Berlin
"Verheerendes Signal"

Diesel-Fahrverbot auf Autobahn stößt auf Kritik - ebenso die Platzierung vieler Messstationen

18.11.2018 | Stand 02.12.2020, 15:13 Uhr

Berlin (DK/dpa) Fahrverbote für alte Diesel in deutschen Städten häufen sich. Wie sie technisch überprüft werden sollen, bleibt weiter unklar. Die Opposition fürchtet mehr staatliche Überwachung. Zudem gibt es neue Kritik an der Position vieler Messstationen.

Die gerichtlich angeordneten Dieselfahrverbote geraten zunehmend in die Kritik. Einschränkungen für wichtige Teile der Autobahn 40 im Ruhrgebiet seien ein "verheerendes Signal", sagte der Hauptgeschäftsführer des Deutschen Städte- und Gemeindebundes, Gerd Landsberg gegenüber unserer Zeitung. "Das ist bisher weltweit ohne Beispiel." Gleichzeitig bleibt unklar, wie die Fahrverbote kontrolliert werden sollen. Neue Kritik gibt es an der Platzierung von Luftmessstationen in deutschen Städten.

Das Verwaltungsgericht Gelsenkirchen hatte vergangene Woche unter anderem eine Fahrverbotszone für Essen angeordnet, zu der auch die stark befahrene Autobahn 40 gehört. Für die Anwohner bedeute das Urteil "eine Verschlimmbesserung", sagte Landsberg. Durch den Umgehungsverkehr gebe es endlose Staus, die zu noch größeren Umweltbelastungen führten. Das Land Nordrhein-Westfalen will Berufung gegen das Urteil einlegen. In der kommenden Woche will das Verwaltungsgericht Darmstadt über ein mögliches Diesel-Fahrverbot in der hessischen Großstadt verhandeln.

In vielen Städten werde der Mindestabstand von 25 Metern von Luftmessstationen zur nächsten verkehrsreichen Kreuzung, den die EU in der Regel verlangt, nicht eingehalten, berichtete die "Frankfurter Allgemeine Sonntagszeitung". Die Werte einiger falsch stehender Messstellen würden aber teils in den Gerichtsprozessen um Fahrverbote herangezogen. "Einige ältere Messstationen können von den Kriterien abweichen", teilte das Umweltbundesamt dem Blatt mit, "da diese bereits lange vor der jetzigen Rechtsprechung aufgestellt wurden". Auch Verkehrsminister Andreas Scheuer (CSU) hatte die Platzierung der Stationen in der Vergangenheit bereits kritisiert, das SPD-geführte Umweltministerium dies aber zurückgewiesen.

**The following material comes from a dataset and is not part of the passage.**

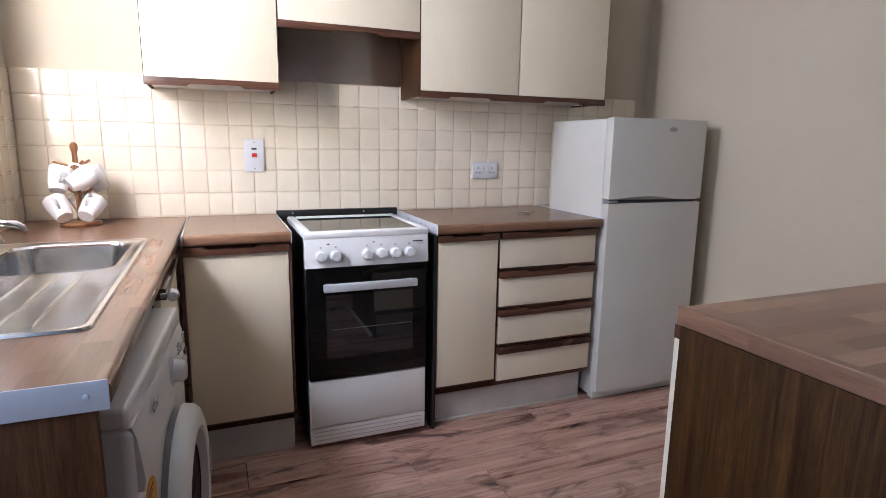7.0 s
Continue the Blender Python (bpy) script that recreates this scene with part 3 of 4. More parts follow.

Fahrverbotszonen seien nur schwer zu kontrollieren, hatten Polizeigewerkschaften nach dem Gelsenkirchener Urteil betont. Oppositionspolitiker warnten den Bund nun davor, das Verbot mithilfe einer ständigen Videoüberwachung des Verkehrs durchzusetzen. "Anstatt die Konzernbosse zur Verantwortung zu ziehen und eine Politik für das Allgemeinwohl zu machen, wird Symbolpolitik betrieben und nebenbei der Überwachungsstaat ausgebaut", sagte der Parlamentarische Geschäftsführer der Linken-Bundestagsfraktion, Jan Korte, der "Neuen Osnabrücker Zeitung" (Samstag). FDP-Chef Christian Lindner warnte vor einer "Totalüberwachung" von Autofahrern.

Im Konzept zur Diesel-Einigung der großen Koalition vom Oktober hatte das Bundesverkehrsministerium betont: "Für den Fall, dass Länder oder Kommunen Fahrverbote anordnen sollten, wird der Bund sicherstellen, dass die Verkehrsüberwachungsbehörden auf die Daten des zentralen Fahrzeugregisters zugreifen können." Anhand des Kennzeichens könne die Polizei "stichprobenartig" überprüfen, ob der Wagen fahren dürfe.

Bundeskanzlerin Angela Merkel zeigte sich zuversichtlich, dass es gelingen könne, Fahrverbote in den meisten Fällen zu verhindern. Luftreinhaltepläne müssten Chefsache in den Rathäusern werden, sagte die CDU-Politikerin in Koblenz.